The third case is a drop that traces to an in-progress update. When a broad change is rolling out and positions are moving across the board, the right response is often to wait it out rather than chase the moving target. Reacting mid-update can mean rewriting for a state that no longer exists by the time the rollout settles, and it makes it impossible to tell whether your change or the update caused the recovery. The fourth case is when the realistic return would not cover the effort. A page or term whose ceiling is modest does not justify a major rework, and the hours are better spent where the payoff is larger.

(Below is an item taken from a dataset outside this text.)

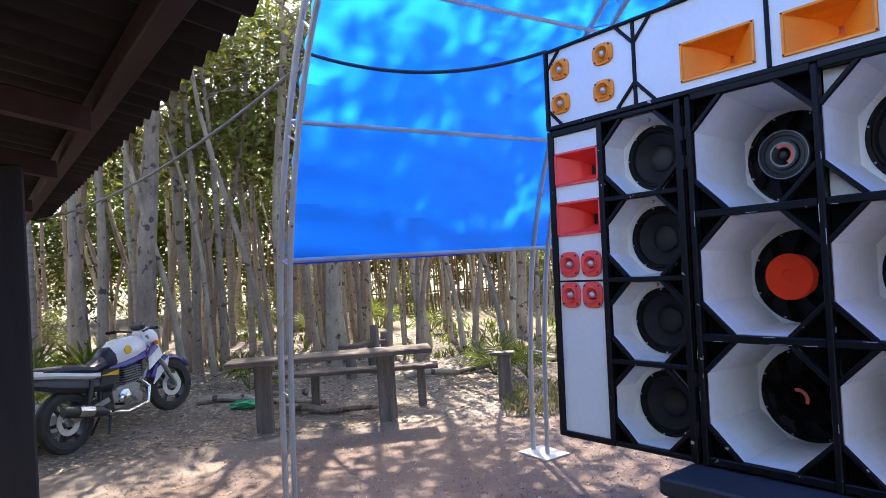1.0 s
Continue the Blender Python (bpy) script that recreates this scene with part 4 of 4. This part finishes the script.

This runs against the activity bias that says you should always be optimizing. Motion is not the same as progress. Constant tinkering on stable or settling pages adds risk, muddies your read on what is actually working, and consumes time that could go to genuine opportunities. Choosing not to act is a real decision with its own logic, not laziness or neglect. The hard part is resisting the urge to do something simply because doing something feels productive, when holding is what the situation calls for.
Before you change anything, ask whether action risks or costs more than inaction. If the page is performing, if rankings are still settling, if an update is in progress, or if the return would not justify the effort, hold. Watch, let the situation resolve, and keep your attention on the places where action has a real and worthwhile payoff. Acting only when it earns its risk is the discipline here.